I hung up and gave Gibby a full report on the conversation. So far as I could see, Gibby was in something of the same frame of mind as the doctor had just been describing to me in his discussion of K. R. E. Jellicoe. Gibby was also raring to go and there wasn’t going to be anything to dampen him down. He did give me an attentive hearing, but it seemed to me that he was enjoying this intelligence I’d had from Jellicoe’s physician far more than its content warranted. He appeared to be finding it quite as stimulating as he had found the notes written on the back of the garage receipt.
“This adds up,” he said, when I had finished. “It adds up to the craziest sort of totals, but it does add up. I’ve had a check on where the jerk lives in Connecticut and I’ve been looking at the timetable. He lives in Westport and a train was leaving for Westport right at the time we were fixing it up with Bannerman to pull the guess-who routine on his girl friend. The station cops tell us that George didn’t start keeping an eye on any New England trains till after we’d had our talk with him and now we have exactly the same thing on ou
r own observation. You have to hand it to George. He had all the answers for us. He thinks on his feet.”
“The way I add it,” I said, “all this means he was in the station because of Joan Loomis and not because of Jellicoe.
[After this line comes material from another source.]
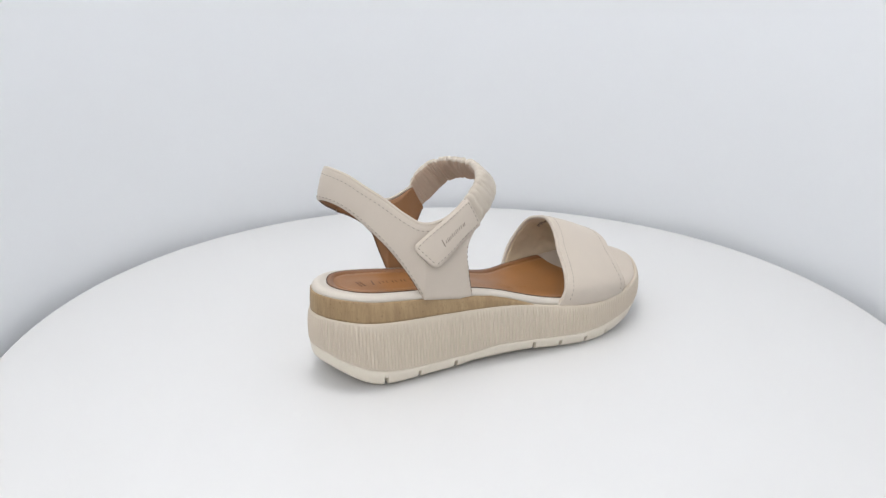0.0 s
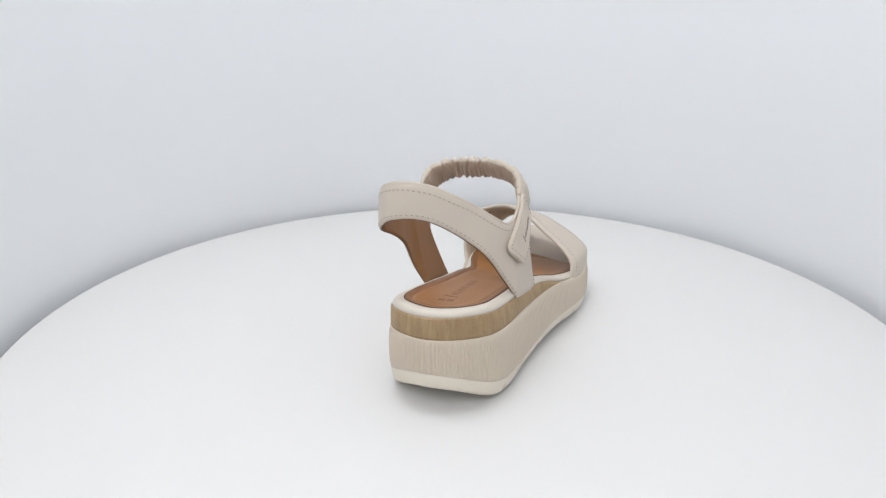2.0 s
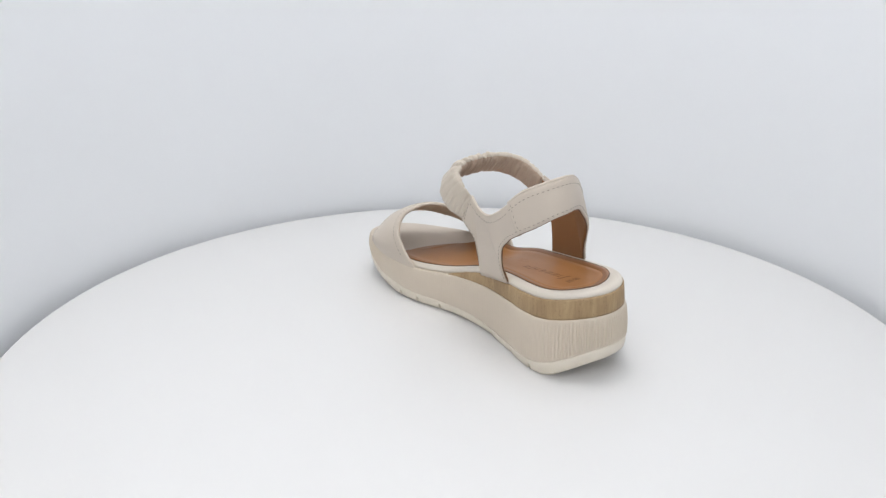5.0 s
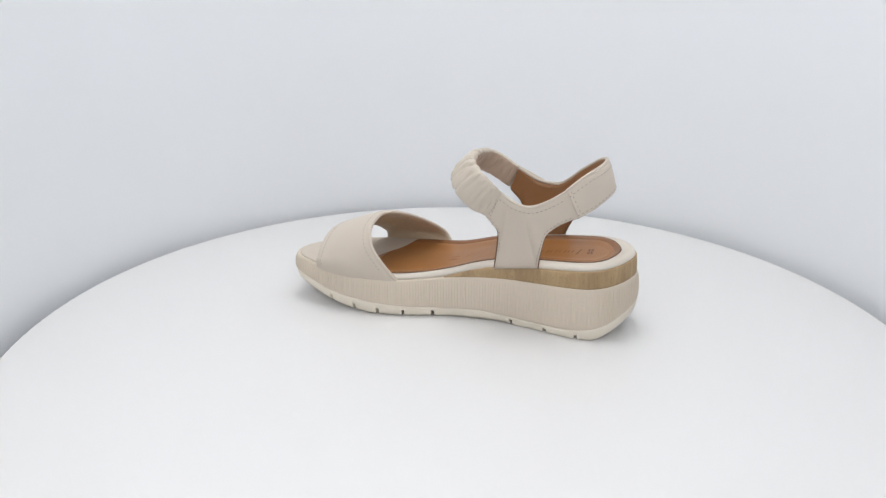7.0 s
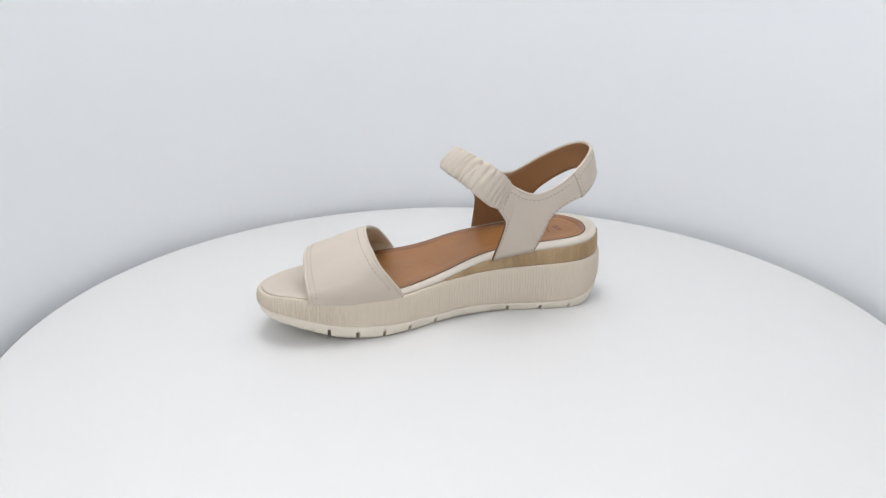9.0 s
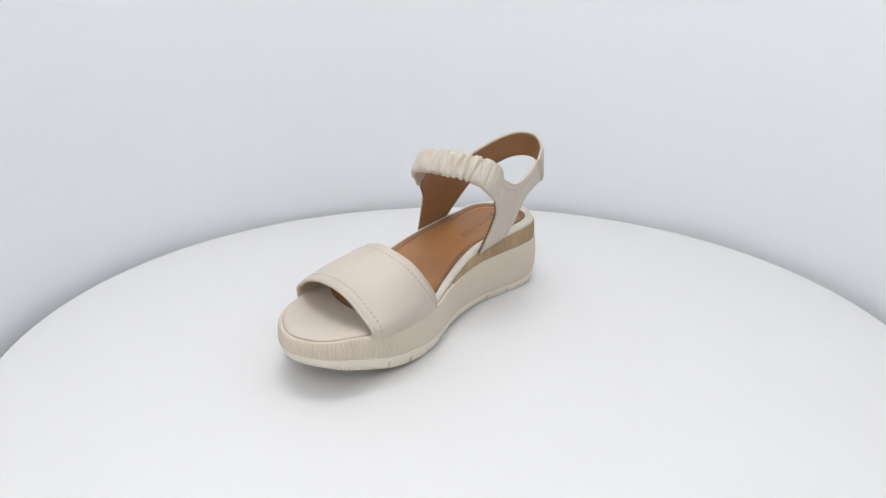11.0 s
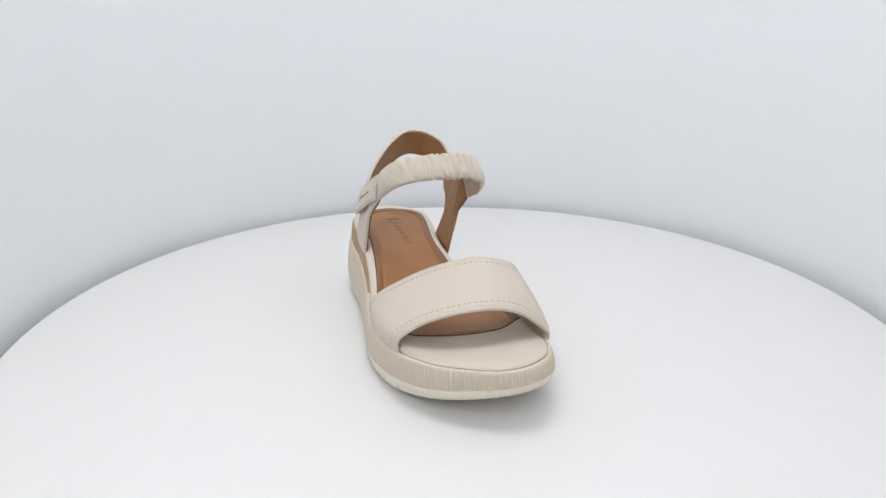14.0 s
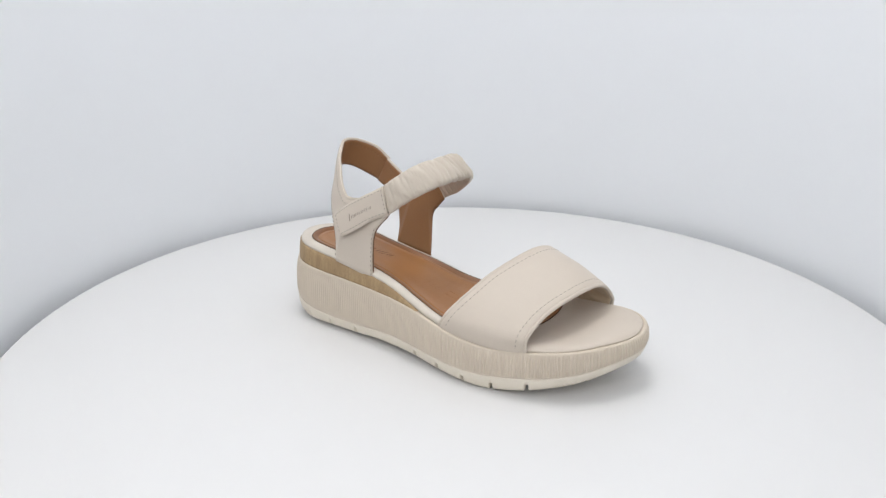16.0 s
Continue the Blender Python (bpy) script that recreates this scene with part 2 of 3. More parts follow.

That’s what every bit of evidence is screaming at us, isn’t it?”
“Unless,” Gibby said, “he was there because of Joan and Jellicoe.”
“How do you make that?” I asked.
“Bannerman’s dames,” Gibby said. “It could be that his sister looked worse than she was. It could also be that he’s been working overtime at making her look better than she was. It can be the same way with his girl friend. Is Joan as good as she seems? Was it drink the jerk was thirsting for while his doctor changed his dressings? He does have a reputation for hitting the bottle, but he has an even noisier reputation for having a thing for the dames. The first time we noticed him he was buying a red nightgown. Does he want a nightgown of that kind if all he has on his mind is liquor? I haven’t known him all his life, but I can make a better guess than his doctor did at what it was he was so eager for. Add it up. He wanted it. George is in the business of providing it. How would it add up if Joan should be what George is providing tonight?”
I shrugged it off. “We can’t do anything about that till we find them,” I said.
“We can look for them. That’s why we’re heading for Westport right now.”
“You have the car receipt. That means the car is still in the garage and the station cops don’t say that George and Joan headed for any Westport train. They left the station.”
Gibby nodded. “And if George knew where Harry put the car,” he said, “there might be no need of the receipt. Jellicoe could go around to the place, identify himself, and take it out without a receipt.”
“Easy enough to find out if he did,” I said. “We call the garage and ask.”
Gibby laughed. “I’ve already had one of the boys do that,” he said. “I wasn’t telling you because I thought I could cut down the arguments. The car’s still there. Nobody’s come around for it.”